Por outro lado, como qualquer força política burguesa periférica, sob o risco de ser derrubada por uma das forças imperialistas que hegemoniza a política mundial, o chavismo pouco a pouco transformou o seu alinhamento político ao imperialismo chinês em alinhamento econômico. Sua resposta ao embargo econômico estadunidense e à queda do preço do petróleo, foi transformar a Venezuela em uma colonial de recursos naturais explorada pela China, tendo a boliburguesia como sua sócia menor e endividar o Estado com imensos empréstimos com bancos chineses, que ultrapassam a cifra de 50 bilhões de dólares.
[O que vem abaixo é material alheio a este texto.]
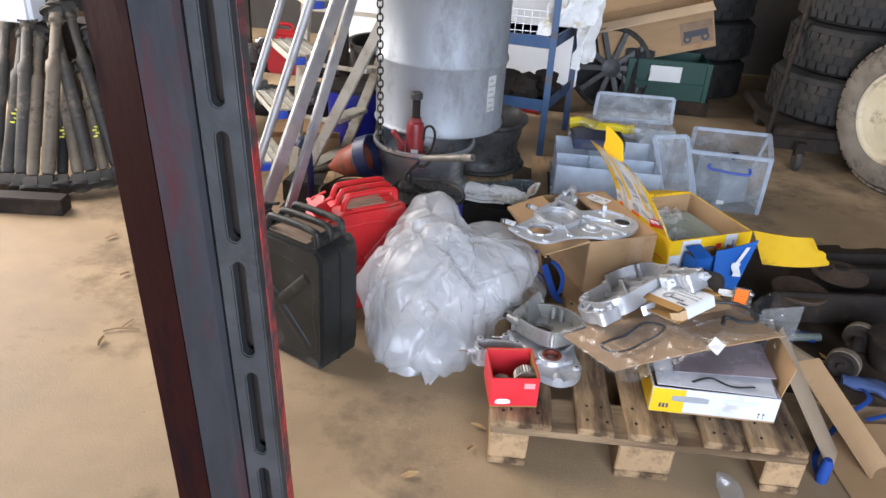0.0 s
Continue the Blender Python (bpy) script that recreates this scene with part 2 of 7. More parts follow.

Uma das maiores expressões do caráter pró-imperialismo chinês da boliburguesia chavista, foi a concessão feita por meio do decreto presidencial nº 2.248 assinado por Nicolas Maduro, em 2016, para as grandes empresas chinesas (Yankuang Group, Citic Group, China Fullgain, etc.) explorarem o chamado Arco Mineiro do Orinoco, uma área de mais de 111.843 km (12% do território da Venezuela), localizada em uma das regiões minerais mais ricas da Amazônia venezuelana. Legalizada como uma Zona Econômica Militar, o Arco Mineiro do Orinoco, que foi planejado durante o Governo Chávez, e executado durante o Governo Maduro, se transformou em um dos paraísos extrativistas das empresas chinesas que atuam em parceria com inúmeras mineradoras ilegais que lhes fornecem, sem taxação e sob brutal superexploração do trabalho, diversos minerais estratégicos para a produção de semicondutores e produtos eletroeletrônicos, enquanto são literalmente protegidas por militares e paramilitares que não somente controlam qualquer revolta dos trabalhadores das minas, como expulsam os povos originários da região, recebendo por isso a autorização legal de participação na comercialização dos minerais da região.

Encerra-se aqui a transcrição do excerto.